Sıkı maliye politikası sürecek
Merkez Bankası Başkanı Durmuş Yılmaz, faiz indirim kararının, kamu harcamalarının başlangıçta öngörülen yıl sonu bütçe ödenekleriyle uyumlu yönde gerçekleşeceği varsayılarak alındığını, herhangi bir ek varsayımda bulunulmadığına dikkat çekti. Yılmaz, hükümete de sıkı maliye politikası uyarısını yineledi:
"Sıkı maliye politikasının kararlılıkla devam etmesi yönünde irade gösterilmelidir. Bu irade, 2008 yılı için belirlenecek kamu kesimi
ücret artışlarının ve bütçe büyüklüklerinin enflasyon hedefiyle uyum içinde olması, önümüzdeki dönemde faiz indirimlerinin hızını etkileyecek önemli unsurlardan biridir."
Çağlayan ve
Tüzmen'e
yanıt
Hükümet kanadından Merkez Bankası'nın para politikalarına ilişkin son iki
eleştiri Sanayi Bakanı
Zafer Çağlayan ve
Devlet Bakanı Kürşad Tüzmen'den geldi. Sanayi Bakanı Zafer Çağlayan, ikinci çeyrekteki yüzde 3.9'luk büyümenin faiz indirimi için elverişli bir ortam yarattığını belirtmiş, Merkez Bankası'nı faiz indirimine gitmeye çağırmıştı. Bu açıklamadan sonraki ilk toplantıda
banka kısa vadeli faizleri 0.25 puan indirmişti.
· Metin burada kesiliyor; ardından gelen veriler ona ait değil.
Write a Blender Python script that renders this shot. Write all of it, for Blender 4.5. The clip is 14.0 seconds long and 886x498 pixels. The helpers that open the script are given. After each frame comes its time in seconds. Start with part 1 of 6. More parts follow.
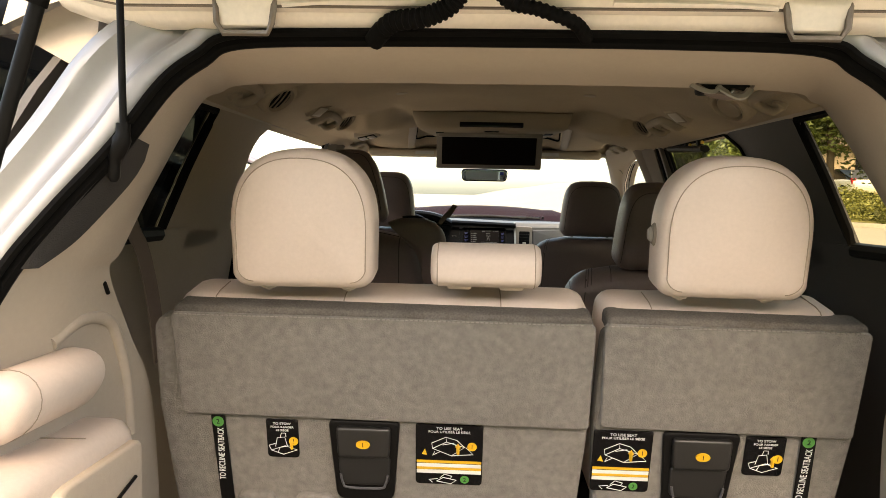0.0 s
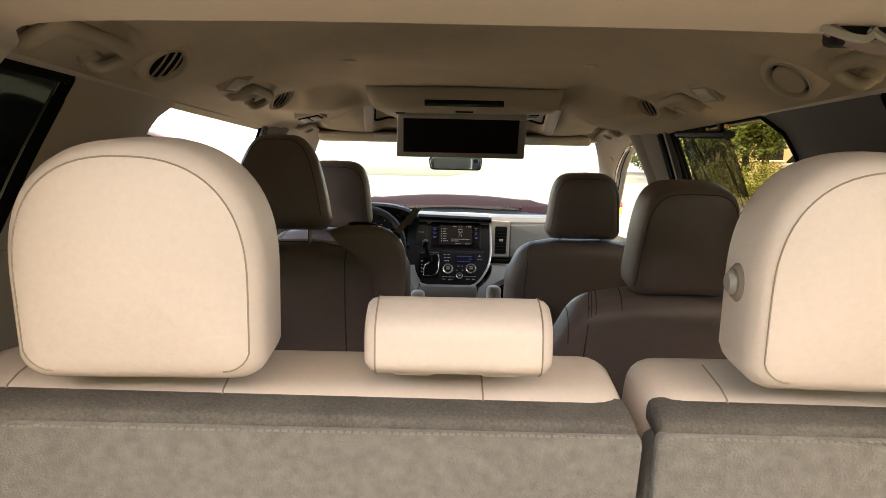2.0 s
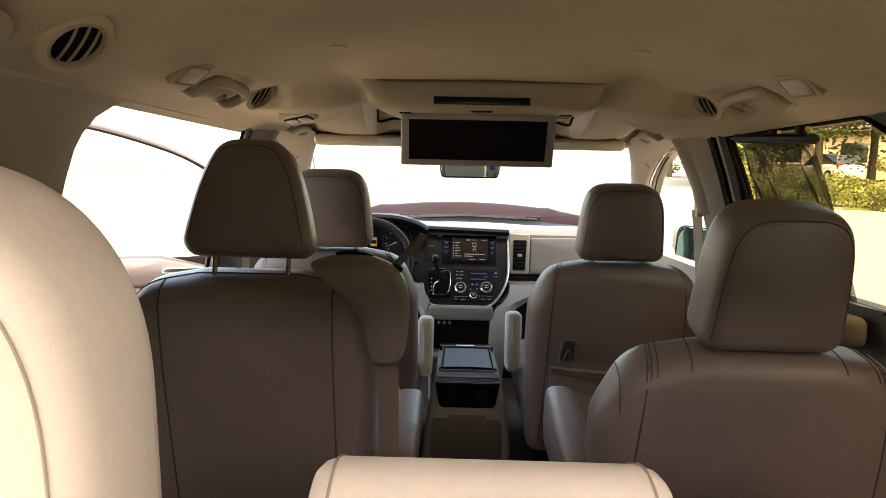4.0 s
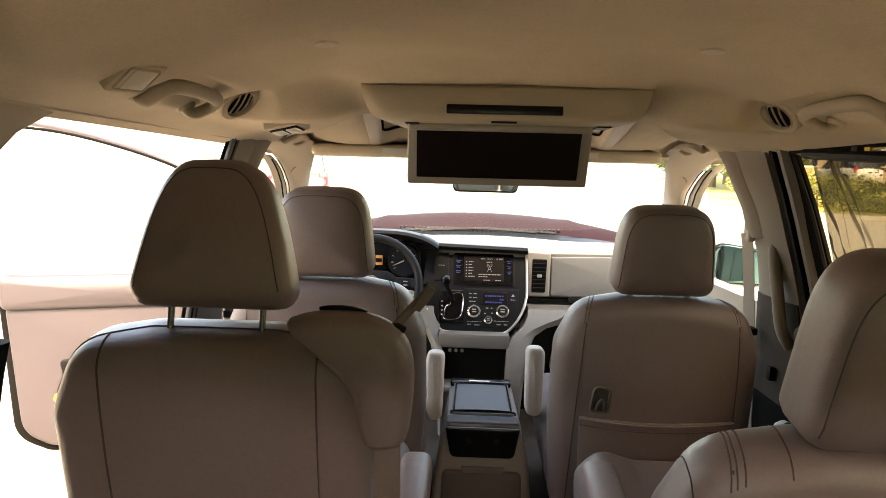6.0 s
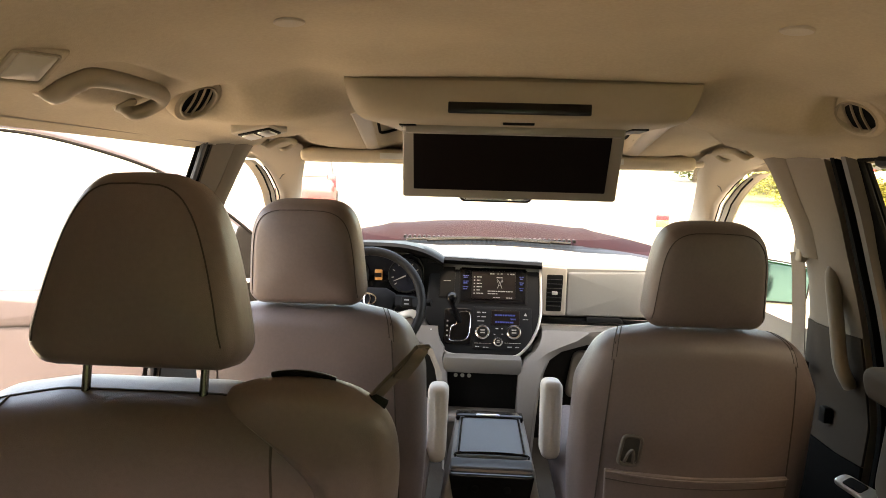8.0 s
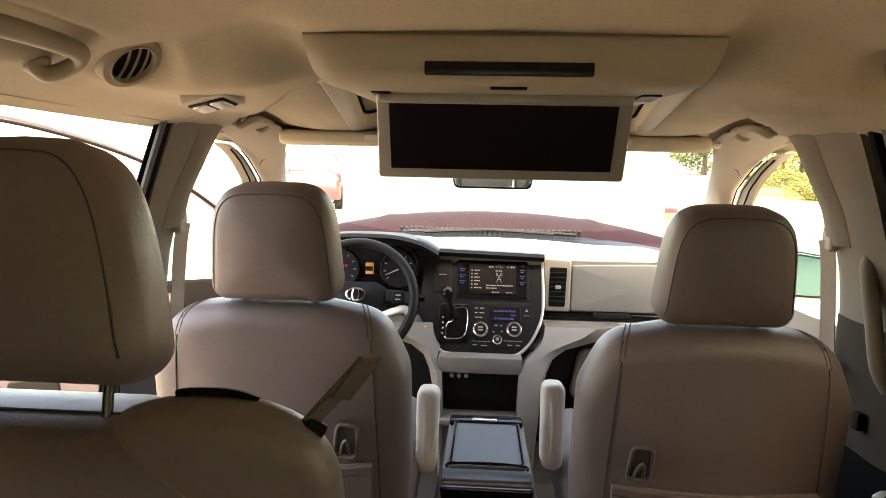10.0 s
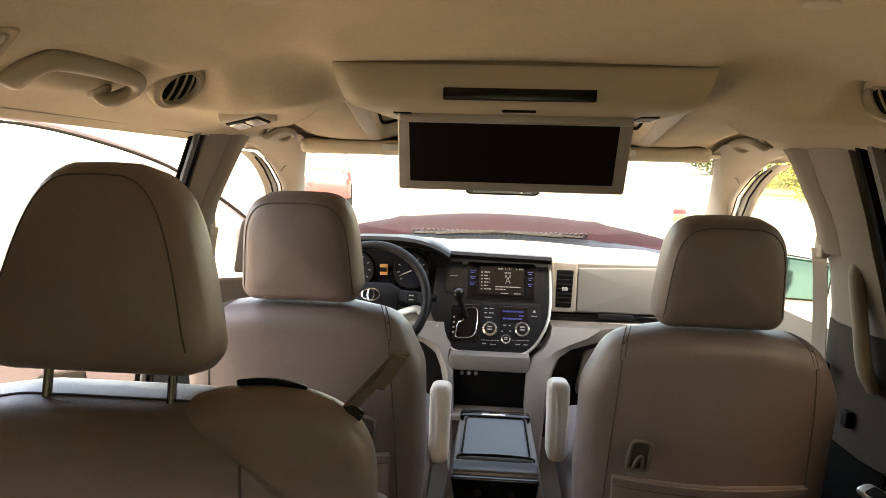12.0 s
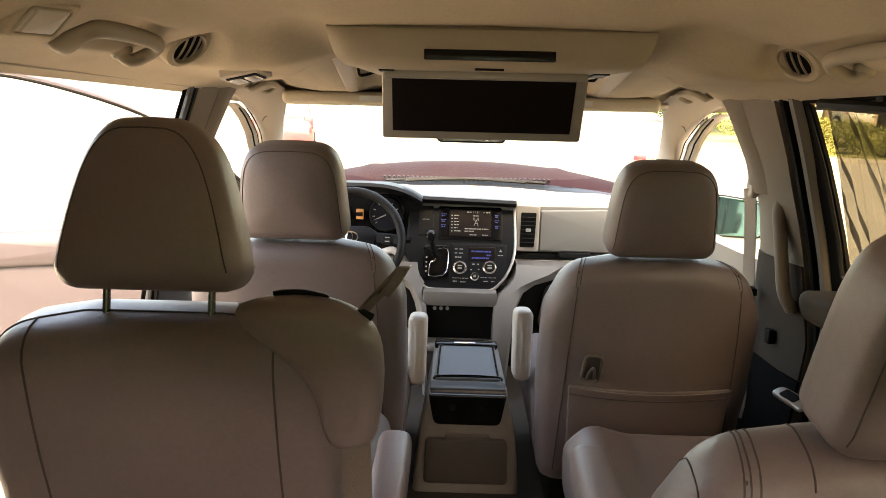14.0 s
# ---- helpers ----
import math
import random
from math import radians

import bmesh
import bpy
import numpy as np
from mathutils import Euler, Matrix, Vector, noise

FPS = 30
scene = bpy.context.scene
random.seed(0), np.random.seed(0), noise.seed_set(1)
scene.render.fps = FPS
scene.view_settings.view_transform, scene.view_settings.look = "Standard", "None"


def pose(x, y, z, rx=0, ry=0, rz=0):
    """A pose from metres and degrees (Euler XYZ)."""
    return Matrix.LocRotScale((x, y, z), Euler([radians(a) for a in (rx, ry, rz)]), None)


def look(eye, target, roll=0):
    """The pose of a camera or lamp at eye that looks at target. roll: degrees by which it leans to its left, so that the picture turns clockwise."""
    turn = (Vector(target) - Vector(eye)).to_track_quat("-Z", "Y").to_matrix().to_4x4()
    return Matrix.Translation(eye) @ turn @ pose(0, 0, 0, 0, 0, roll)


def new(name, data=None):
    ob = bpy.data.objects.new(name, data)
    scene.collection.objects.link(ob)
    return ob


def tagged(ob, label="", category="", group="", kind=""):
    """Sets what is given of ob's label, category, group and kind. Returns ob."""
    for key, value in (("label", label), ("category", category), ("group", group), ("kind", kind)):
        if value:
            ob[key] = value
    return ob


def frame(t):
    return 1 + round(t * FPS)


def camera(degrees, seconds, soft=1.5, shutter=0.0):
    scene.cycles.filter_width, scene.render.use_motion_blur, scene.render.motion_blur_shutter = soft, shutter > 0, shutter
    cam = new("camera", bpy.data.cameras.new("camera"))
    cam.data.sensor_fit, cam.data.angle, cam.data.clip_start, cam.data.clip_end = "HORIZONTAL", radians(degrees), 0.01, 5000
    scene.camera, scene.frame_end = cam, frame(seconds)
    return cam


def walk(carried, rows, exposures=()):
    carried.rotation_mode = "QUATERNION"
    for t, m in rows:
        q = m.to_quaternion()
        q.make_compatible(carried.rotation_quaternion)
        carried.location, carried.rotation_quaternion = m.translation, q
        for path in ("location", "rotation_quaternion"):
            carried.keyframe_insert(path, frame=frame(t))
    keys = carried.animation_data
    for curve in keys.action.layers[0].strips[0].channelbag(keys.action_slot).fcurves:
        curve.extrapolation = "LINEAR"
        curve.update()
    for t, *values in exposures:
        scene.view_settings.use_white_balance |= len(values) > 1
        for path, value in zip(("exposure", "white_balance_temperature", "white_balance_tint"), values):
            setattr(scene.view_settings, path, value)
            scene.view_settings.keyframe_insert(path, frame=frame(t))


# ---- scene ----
from mathutils.bvhtree import BVHTree

cam = camera(68.3, 14.0, soft=0.8)
PATH = [
    (0, (-0.064, 0.219, 1.292), (-0.15, 2.21, 1.125), 1.2),
    (0.5, (-0.082, 0.337, 1.298), (-0.107, 2.328, 1.111), 1.1),
    (1, (-0.09, 0.457, 1.316), (-0.076, 2.445, 1.1), 1.0),
    (1.5, (-0.077, 0.564, 1.314), (-0.069, 2.552, 1.098), 1.0),
    (2, (-0.056, 0.682, 1.333), (-0.054, 2.67, 1.113), 1.2),
    (2.5, (-0.04, 0.77, 1.336), (-0.038, 2.758, 1.117), 1.3),
    (3, (-0.048, 0.851, 1.342), (-0.059, 2.84, 1.126), 1.3),
    (5.5, (-0.068, 1.23, 1.394), (-0.123, 3.218, 1.18), 1.4),
    (6, (-0.073, 1.286, 1.405), (-0.138, 3.273, 1.193), 1.5),
    (6.5, (-0.075, 1.346, 1.407), (-0.147, 3.334, 1.194), 1.5),
    (7, (-0.09, 1.404, 1.425), (-0.172, 3.392, 1.213), 1.4),
    (7.5, (-0.087, 1.461, 1.44), (-0.179, 3.448, 1.231), 1.5),
    (8, (-0.067, 1.527, 1.426), (-0.162, 3.514, 1.218), 1.6),
    (8.5, (-0.044, 1.582, 1.418), (-0.143, 3.568, 1.207), 1.6),
    (8.7, (-0.041, 1.604, 1.42), (-0.138, 3.587, 1.181), 1.4),
    (11, (-0.03, 1.697, 1.385), (-0.168, 3.681, 1.17), 1.5),
    (11.5, (-0.033, 1.648, 1.403), (-0.179, 3.631, 1.187), 1.6),
    (12, (-0.038, 1.592, 1.424), (-0.18, 3.574, 1.194), 1.6),
    (12.5, (-0.047, 1.546, 1.418), (-0.15, 3.523, 1.134), 1.4),
    (12.7, (-0.047, 1.541, 1.43), (-0.147, 3.511, 1.096), -1.6),
    (12.8, (-0.049, 1.529, 1.447), (-0.147, 3.492, 1.076), -2.6),
    (12.9, (-0.059, 1.521, 1.442), (-0.145, 3.485, 1.075), -2.9),
    (13, (-0.06, 1.512, 1.424), (-0.142, 3.482, 1.088), -2.9),
    (13.1, (-0.055, 1.506, 1.433), (-0.137, 3.473, 1.078), -2.0),
    (13.2, (-0.052, 1.502, 1.436), (-0.13, 3.468, 1.077), -1.7),
    (13.3, (-0.054, 1.501, 1.447), (-0.125, 3.464, 1.068), -1.7),
    (13.4, (-0.048, 1.48, 1.433), (-0.118, 3.445, 1.07), -0.9),
    (13.5, (-0.06, 1.466, 1.428), (-0.096, 3.434, 1.074), 0.9),
    (14, (-0.058, 1.419, 1.429), (-0.086, 3.382, 1.047), 1.4),
]
walk(cam, [(t, look(eye, target, roll)) for t, eye, target, roll in PATH],
     exposures=[(0, 2.93, 8200, 11), (0.5, 3.08, 8150, 11), (1.5, 3.2, 8100, 11), (3, 3.5, 8200, 11), (5.5, 4.2, 9000, 14), (8.5, 4.4, 9200, 14), (11, 4.42, 9200, 14), (14, 4.4, 9200, 14)])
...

Son olarak Devlet Bakanı Kürşad Tüzmen de bankayı eleştirdi.
İhracat rakamlarının açıklandığı önceki günkü toplantıda konuşan Tüzmen, "Kur politikasında değişikliğe gidilmesini beklememek lazım. Hiçbir kuruluş 'benim vazifem budur, diğer işlere bakmam' deyip sorumluluktan kaçmamalı. Türkiye'nin tek problemi fiyat istikrarı ve enflasyonu aşağı çekmek değil. Biraz daha akıllı hareket etmemiz lazım. Türkiye'nin ihracattan başka çıkışı yoktur. YTL, dört yıl öncesine göre yüzde 58 değerli" diye konuştu.